We would send “contention interrogatories” to Christensen, asking him to specify the exact design characteristics he claims (a) were responsible for his injury and (b) were not part of the motorcycle as delivered to him. We would ask what product characteristics would have prevented his injury. We would ask for any estimates he has of the cost of his proposed product characteristics. The purpose would be to pin down Christensen’s theory of negligence.
We would depose Christensen. In his deposition, we would try to surprise him with a question regarding the offer of a safer model of motorcycle with leg-protection bars and ask him if he rejected this option and selected the less safe model instead. Regardless of his answer to this question, we would not confront him with the affidavit testimony of our salesperson, instead saving any conflicting testimony of what happened in the retail store for trial. We would ask him how fast he was going, and how he knows his speed, again saving any conflicting evidence we have or may obtain about his speed to confront him with at trial. We would encourage him to speak expansively about his rehabilitation and all the things he can do now, especially including athletics. The purpose would be to undercut his claims of damages. We would ask him about attempts to find employment since the accident. The purpose would be to show either that his lost-income damages are minimal, or that he has failed to mitigate damages.

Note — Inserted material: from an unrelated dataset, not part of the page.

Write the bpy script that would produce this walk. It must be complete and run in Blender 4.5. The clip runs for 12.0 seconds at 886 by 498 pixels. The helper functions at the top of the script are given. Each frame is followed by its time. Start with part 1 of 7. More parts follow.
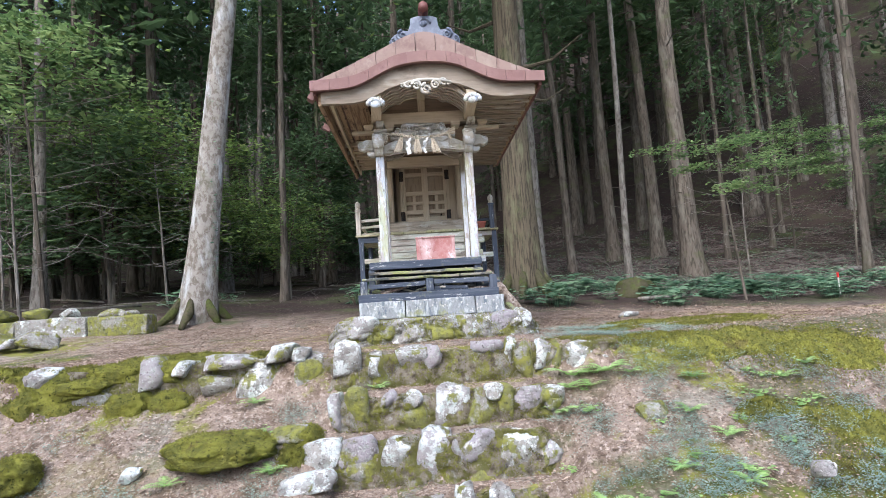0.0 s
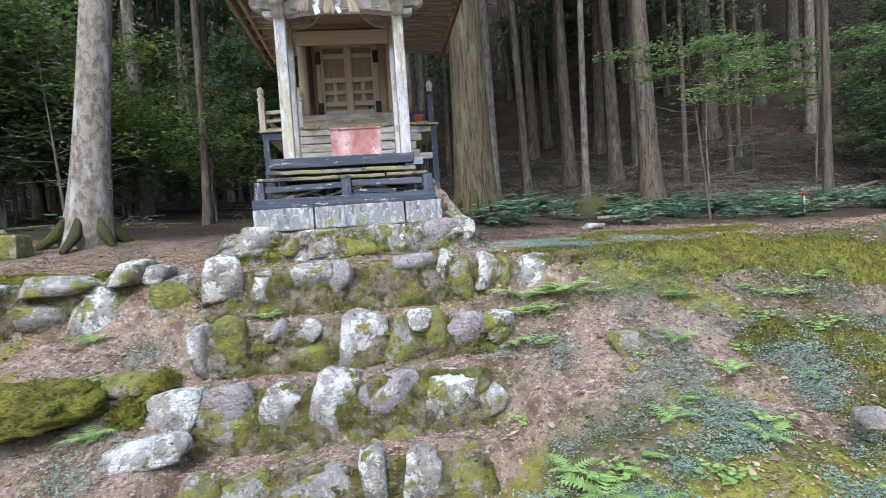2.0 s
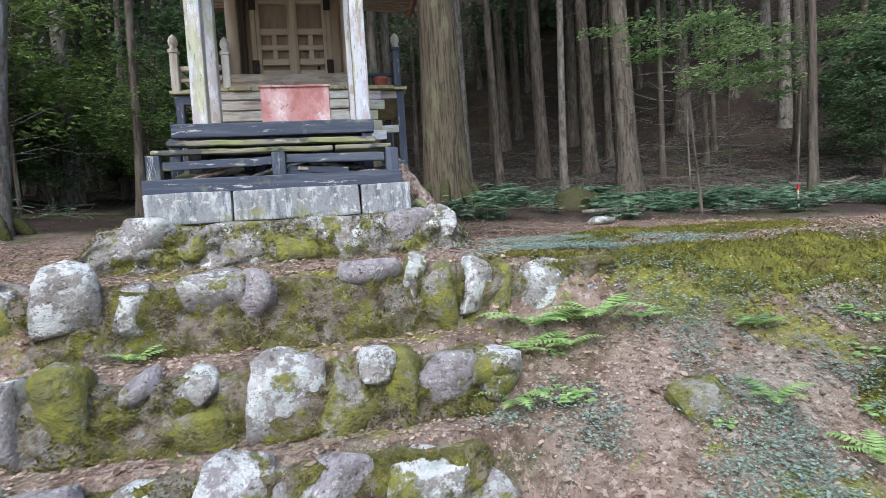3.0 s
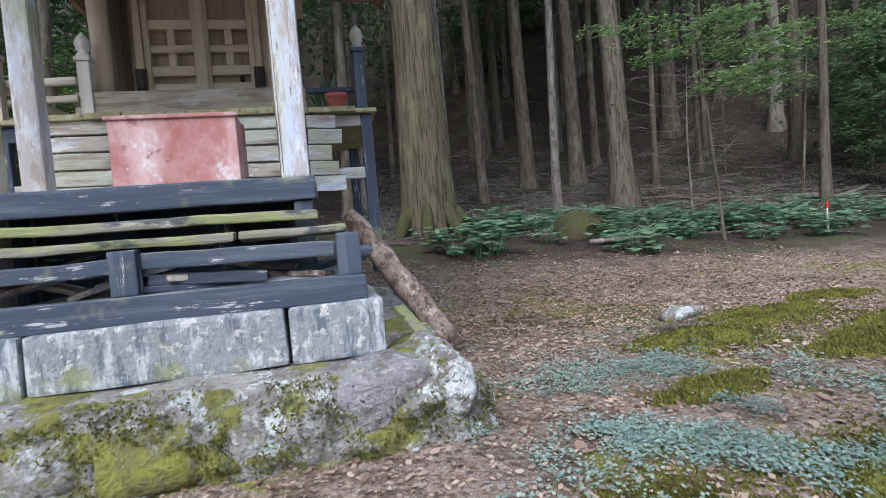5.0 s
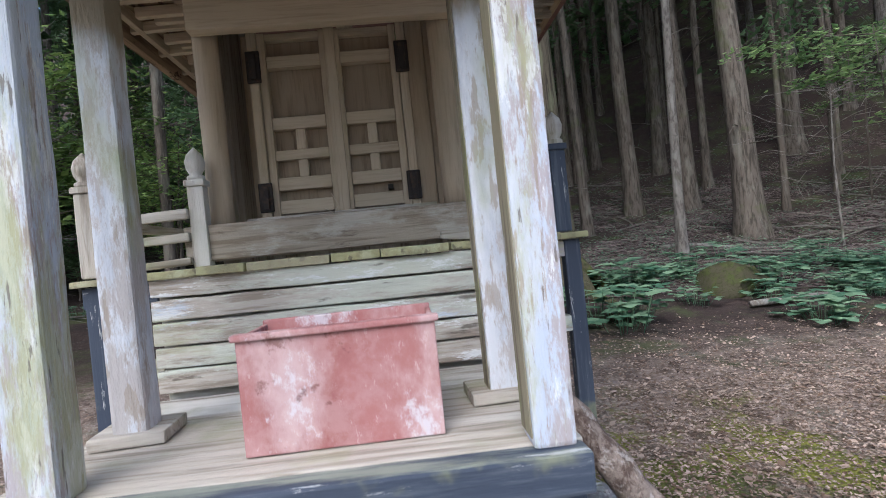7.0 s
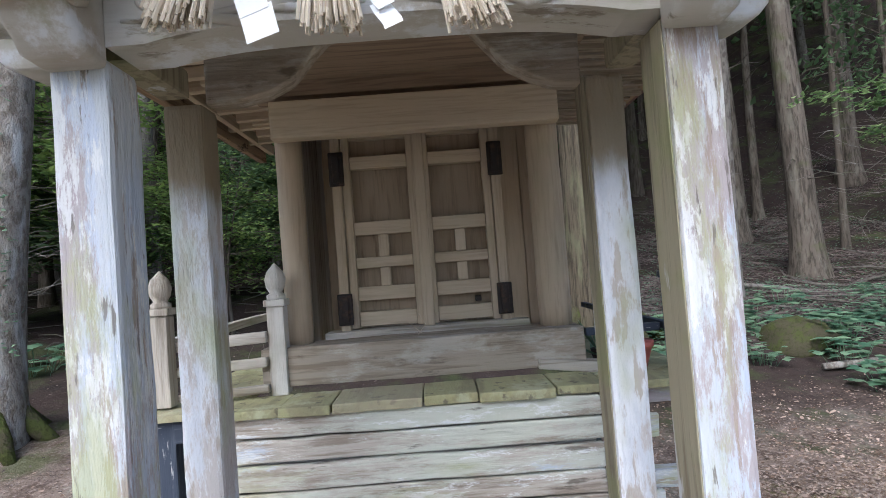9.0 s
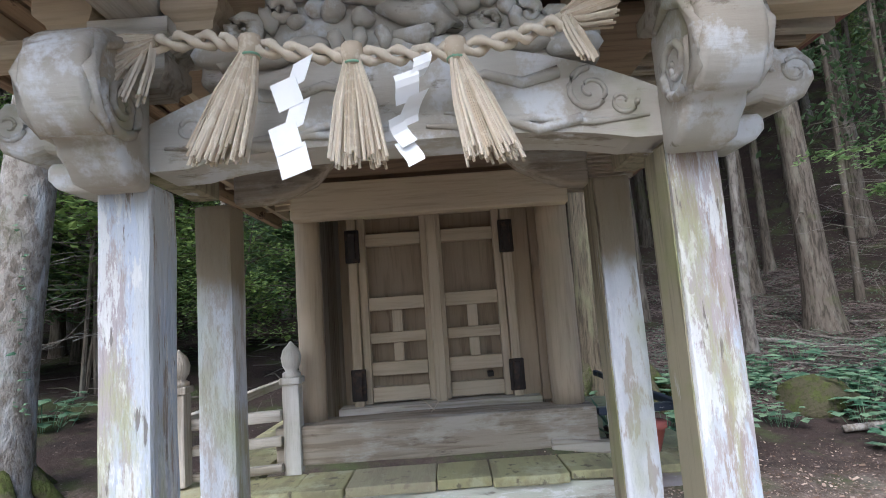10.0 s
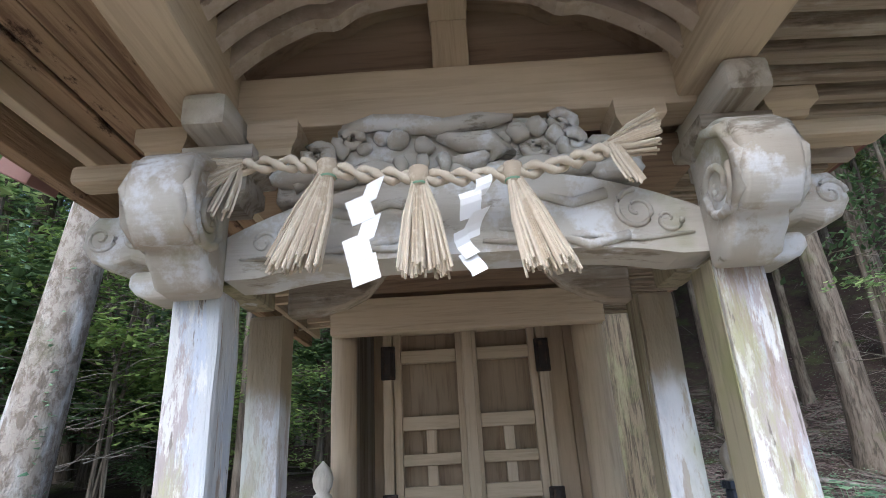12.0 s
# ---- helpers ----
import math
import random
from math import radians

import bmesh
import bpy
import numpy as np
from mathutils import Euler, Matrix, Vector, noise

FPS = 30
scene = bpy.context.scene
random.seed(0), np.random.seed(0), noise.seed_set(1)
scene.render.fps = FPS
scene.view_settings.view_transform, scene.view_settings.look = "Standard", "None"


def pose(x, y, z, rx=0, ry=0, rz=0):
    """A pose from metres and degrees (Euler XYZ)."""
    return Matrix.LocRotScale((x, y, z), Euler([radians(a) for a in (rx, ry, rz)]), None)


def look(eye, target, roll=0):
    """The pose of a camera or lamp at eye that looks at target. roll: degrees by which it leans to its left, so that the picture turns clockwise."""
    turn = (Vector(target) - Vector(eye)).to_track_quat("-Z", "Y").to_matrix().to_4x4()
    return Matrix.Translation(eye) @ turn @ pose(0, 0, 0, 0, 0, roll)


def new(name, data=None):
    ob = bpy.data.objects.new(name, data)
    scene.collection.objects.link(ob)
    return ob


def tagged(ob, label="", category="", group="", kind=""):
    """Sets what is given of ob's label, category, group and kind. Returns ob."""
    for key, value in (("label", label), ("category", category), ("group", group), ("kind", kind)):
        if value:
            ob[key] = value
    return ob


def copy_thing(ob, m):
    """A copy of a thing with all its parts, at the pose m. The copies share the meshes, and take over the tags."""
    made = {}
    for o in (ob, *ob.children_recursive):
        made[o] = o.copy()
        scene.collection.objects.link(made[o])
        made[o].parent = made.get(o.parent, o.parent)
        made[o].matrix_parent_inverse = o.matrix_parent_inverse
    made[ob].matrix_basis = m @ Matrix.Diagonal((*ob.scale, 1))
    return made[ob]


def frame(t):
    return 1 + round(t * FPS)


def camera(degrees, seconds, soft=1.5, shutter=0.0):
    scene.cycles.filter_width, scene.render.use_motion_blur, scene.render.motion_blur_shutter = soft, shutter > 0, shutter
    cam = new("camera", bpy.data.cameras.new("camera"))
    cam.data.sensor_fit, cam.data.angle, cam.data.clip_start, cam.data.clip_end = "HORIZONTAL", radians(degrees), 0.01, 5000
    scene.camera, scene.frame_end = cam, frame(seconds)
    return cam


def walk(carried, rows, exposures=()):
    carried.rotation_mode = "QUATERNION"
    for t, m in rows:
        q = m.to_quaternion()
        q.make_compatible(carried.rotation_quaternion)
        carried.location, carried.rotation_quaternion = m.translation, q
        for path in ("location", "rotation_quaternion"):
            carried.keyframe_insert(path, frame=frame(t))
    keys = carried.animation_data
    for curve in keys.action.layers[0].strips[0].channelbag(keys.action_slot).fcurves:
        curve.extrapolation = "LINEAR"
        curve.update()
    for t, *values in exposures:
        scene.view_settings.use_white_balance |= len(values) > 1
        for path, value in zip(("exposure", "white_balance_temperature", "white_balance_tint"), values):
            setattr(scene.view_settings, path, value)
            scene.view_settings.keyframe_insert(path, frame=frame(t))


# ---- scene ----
# camera and its walk
cam = camera(77.2, 12.0, soft=0.8, shutter=0.15)
PATH = [
    (0, (0.04, -0.109, 1.575), (0.126, 1.88, 1.769), -3.7),
    (0.5, (0.137, -0.024, 1.479), (0.207, 1.972, 1.588), -3.7),
    (1, (0.17, 0.208, 1.433), (0.232, 2.207, 1.423), -3.6),
    (1.5, (0.23, 0.548, 1.437), (0.32, 2.546, 1.402), -4.0),
    (2, (0.344, 1.041, 1.376), (0.568, 3.027, 1.313), -4.0),
    (2.5, (0.418, 1.621, 1.35), (0.702, 3.599, 1.269), -3.9),
    (2.7, (0.429, 1.841, 1.364), (0.735, 3.815, 1.274), -3.7),
    (4.3, (0.613, 3.205, 1.629), (1.043, 5.156, 1.53), -4.4),
    (4.5, (0.593, 3.354, 1.727), (1.025, 5.305, 1.634), -4.4),
    (5, (0.67, 3.604, 1.829), (1.091, 5.557, 1.739), -4.7),
    (5.5, (0.708, 3.886, 2.045), (1.076, 5.851, 1.975), -5.4),
    (6, (0.612, 4.099, 2.15), (0.845, 6.086, 2.119), -5.5),
    (6.5, (0.43, 4.303, 2.281), (0.585, 6.297, 2.277), -5.7),
    (7, (0.37, 4.498, 2.402), (0.507, 6.493, 2.402), -5.8),
    (7.5, (0.283, 4.667, 2.633), (0.401, 6.663, 2.625), -5.4),
    (7.7, (0.26, 4.669, 2.705), (0.359, 6.666, 2.691), -5.0),
    (9.3, (0.201, 4.679, 2.804), (0.221, 6.677, 2.882), -4.4),
    (9.5, (0.204, 4.669, 2.83), (0.221, 6.667, 2.913), -4.4),
    (10, (0.195, 4.626, 2.88), (0.202, 6.612, 3.121), -4.2),
    (10.5, (0.191, 4.591, 2.897), (0.19, 6.553, 3.289), -4.0),
    (11, (0.197, 4.561, 2.928), (0.187, 6.483, 3.478), -3.7),
    (11.5, (0.192, 4.555, 2.934), (0.172, 6.444, 3.591), -3.4),
    (12, (0.132, 4.594, 2.854), (0.098, 6.476, 3.529), -3.2),
]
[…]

We would subpoena the relevant police authorities for any accident reports, hoping to get information about speed and road conditions.
We would send interrogatories to or depose Christensen’s treating physician, asking him or her why he or she amputated Christensen’s leg, and why he or she amputated it mid-thigh instead of below the knee. We would ask whether delays in transporting him to a hospital or other conduct immediately after the accident (such as a misapplied tourniquet) made the amputation necessary, and what would have been necessary, in terms of the immediate injury or the following pre-hospital treatment, to save his leg. We would drill the treating phytsician on his or her qualifications to make an appropriate diagnosis and to proceed with such draconian surgery rather than seeking advice from more experienced specialists. The purpose would be to determine whether there might have been supervening causes for his injury.
We would serve Christensen with Rule 34 requests for production of any videos or photographs showing Christensen after the accident, including, but not limited to those portraying him engaging in athletic activities and/or talking about or illustrating the effect of his injuries. Ideally, they would portray him as a sports star, even after his accident. The purpose would be to undermine his claim for damages.